When the Philadelphia Flyers kicked off their regular season this week, the Wells Fargo Center was sparse — a now-familiar sight for sports fans during the coronavirus pandemic.
But behind the Flyers bench and adjacent to Gritty’s game-day perch were two frontline workers: Amanda and Josh Hatheway.
The Langhorne couple, along with their young sons Westin and Carson, were the first to be recognized by the Flyers as part of a new program that honors essential workers during the pandemic.
Amanda, a nurse at St. Mary’s Medical Center, cares for patients discharged from the hospital, including those who have been diagnosed with COVID-19. Josh, an EMT who also works for St. Mary’s, is an EMT and clinical lead for the hospital’s emergency room technicians. In addition to trauma patients who come through the ER, he treats COVID-19 patients.
It was only a few months ago, and well into the pandemic, that Amanda was diagnosed with leukemia.
After Amanda and Josh got a call from the Flyers about the home opener, they hung up in tears.
“I wasn’t even sure what happened,” Amanda said in an interview with the Flyers clubhouse. “I didn’t even know if I was allowed to do this.”
Josh looked over at his wife. “Get your oncologist on the phone,” he said.
Before Wednesday night’s puck drop, Flyers players tapped their hockey sticks to the ice in celebration of the Bucks County duo.
Big stick taps to Amanda and Josh Hatheway of Langhorne, PA, the first Flyers Frontline Family honorees. Amanda is a nurse at St. Mary’s Medical Center & Josh is an EMT and clinical lead for all of the St. Mary’s emergency room technicians. 🧡🏒🖤@BELFORGroup | #PITvsPHI pic.twitter.com/8DFhTrpy4A
— Philadelphia Flyers (@NHLFlyers) January 14, 2021
“Essential and frontline workers throughout the Philadelphia region are sacrificing so much for our community,” said Valerie Camillo, president of business operations for the Flyers and Wells Fargo Center. “People like the Hatheways deserve to be recognized.”
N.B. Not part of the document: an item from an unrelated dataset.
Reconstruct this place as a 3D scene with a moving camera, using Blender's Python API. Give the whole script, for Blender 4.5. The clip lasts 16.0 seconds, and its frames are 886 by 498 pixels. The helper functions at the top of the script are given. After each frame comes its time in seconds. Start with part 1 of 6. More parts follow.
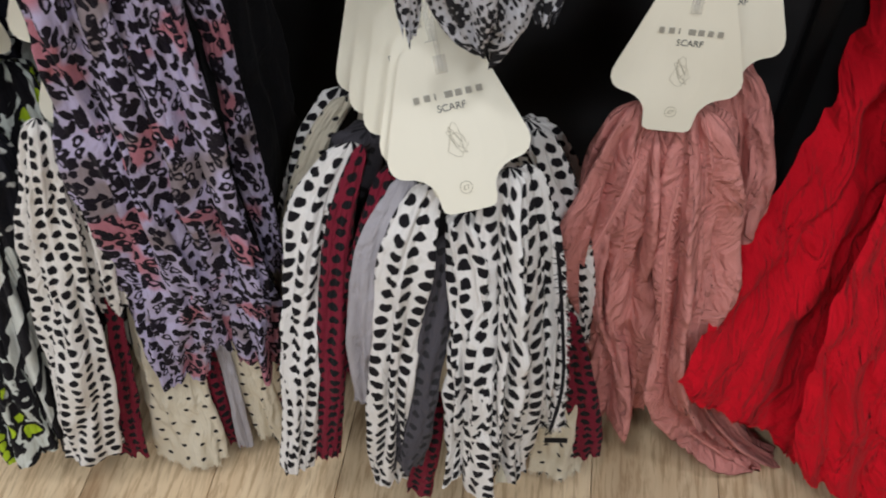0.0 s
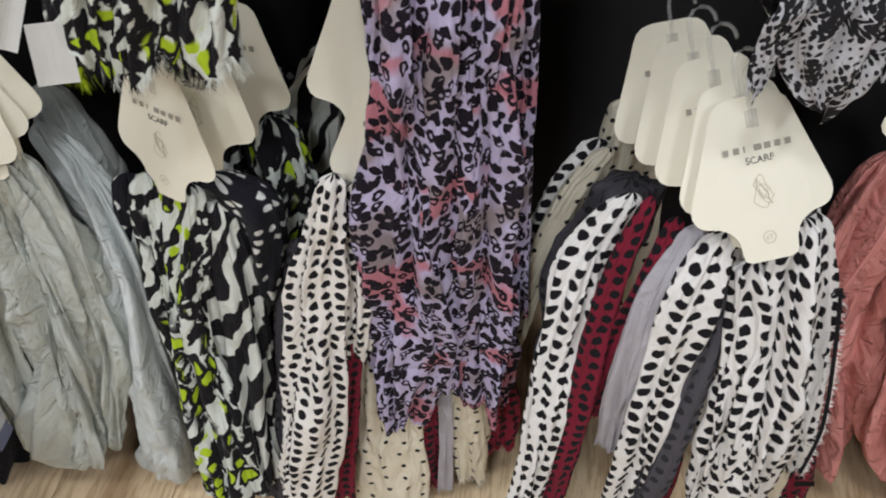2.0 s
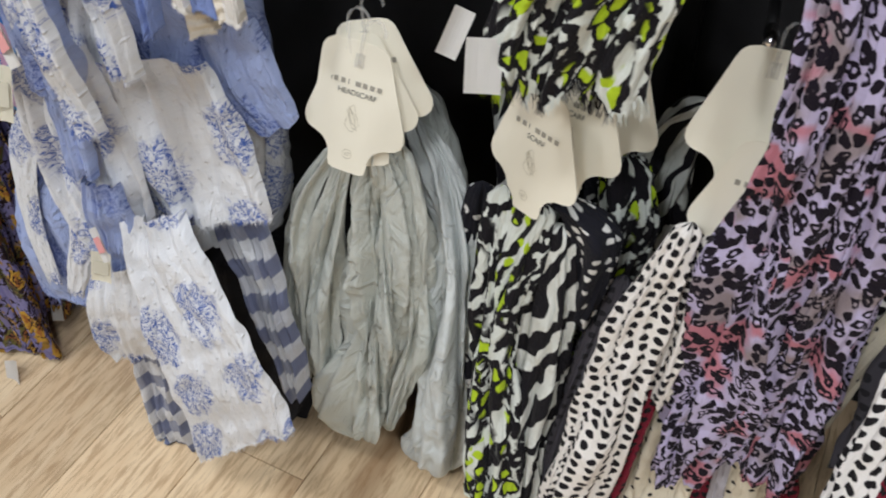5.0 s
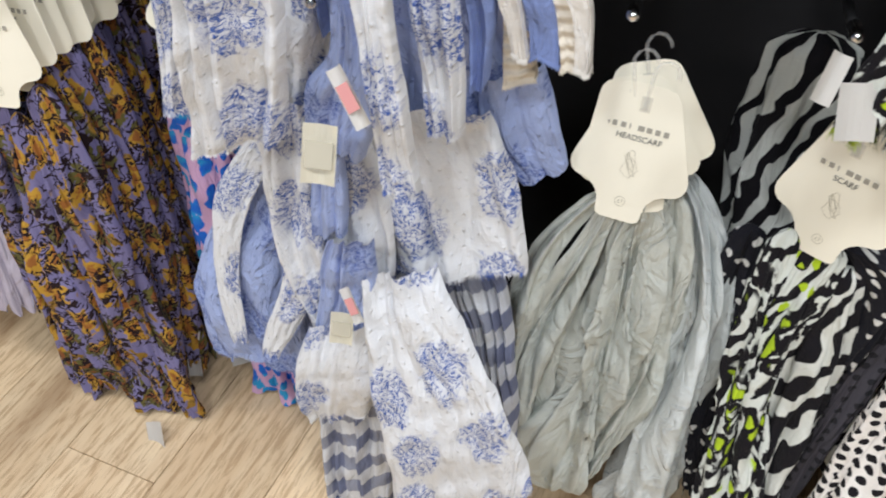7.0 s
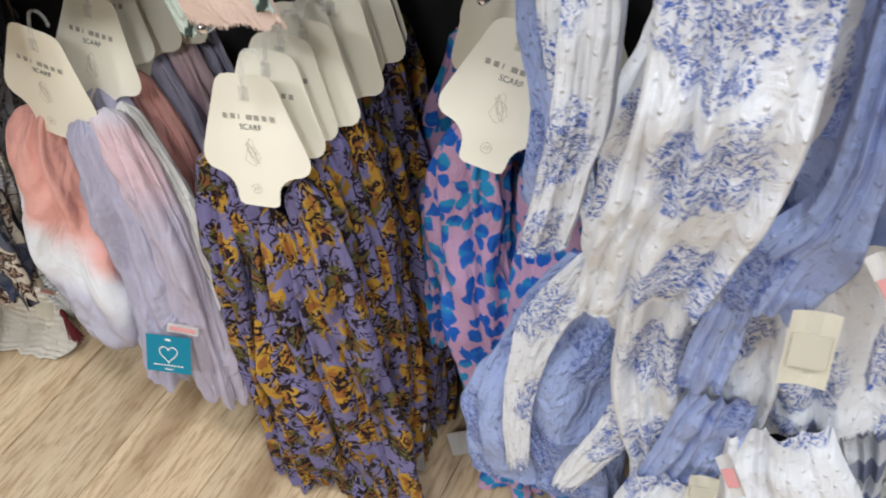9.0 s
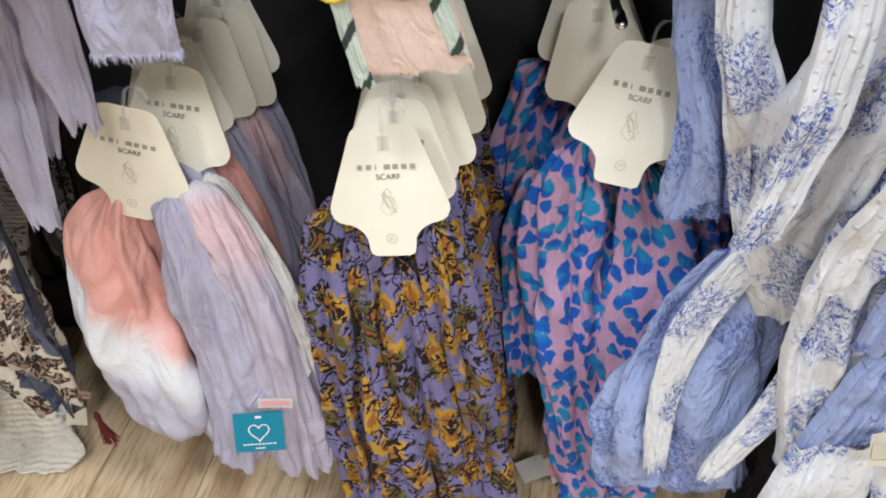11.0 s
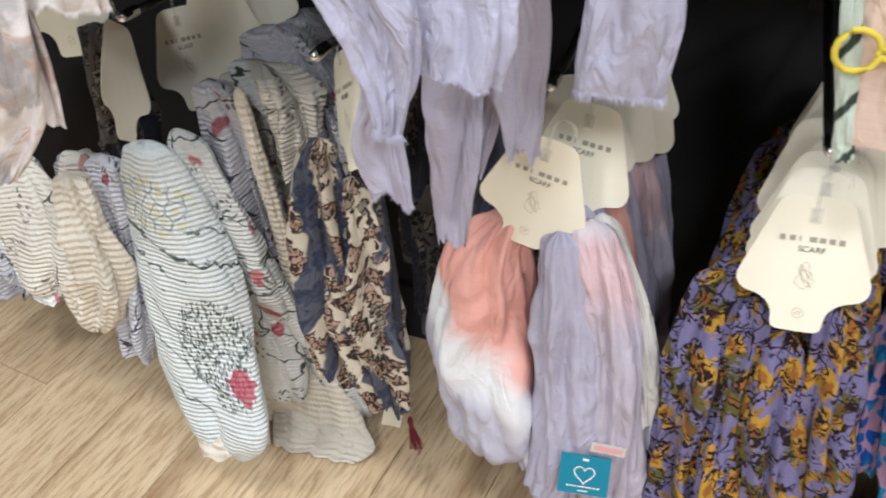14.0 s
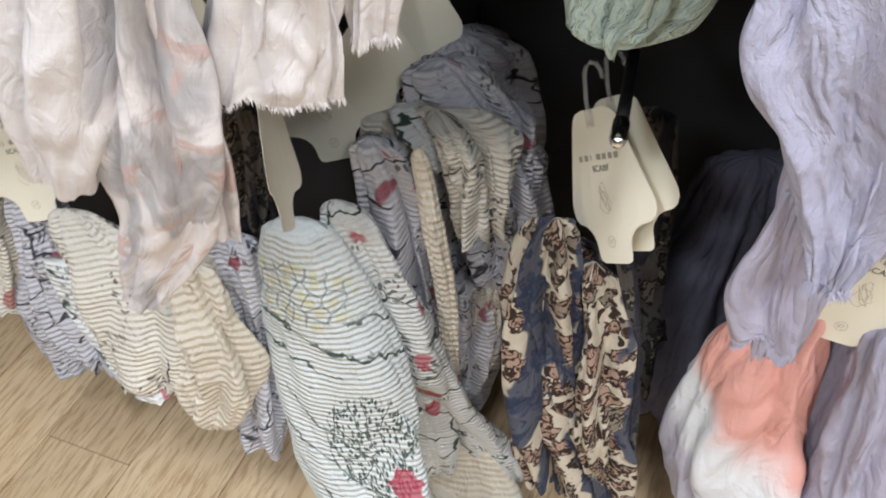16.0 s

Camillo commended the couple, who she said have put their own health and safety on the line for their community.
“We’re very simple people,” Josh said of the VIP treatment. “So for us this is over the top.”
Amanda’s favorite moment, though, was seeing Flyers forward Oskar Lindblom take to the ice. The 24-year-old was diagnosed with Ewing’s sarcoma in December 2019 and, after months of radiation treatments, Lindblom was able to join his teammates in the playoffs.
“He beat cancer,” Amanda said. “That’s my goal.”
Honorees for the Flyers Frontline Families powered by BELFOR Property Restoration program, such as the Hatheways, are selected through a nomination process.
Those interested in nominating a local health care worker, first responder, or another essential worker can do so online.
General fan admission remains on hold, but the Flyers plan to continue the program when fans are able to attend home games again.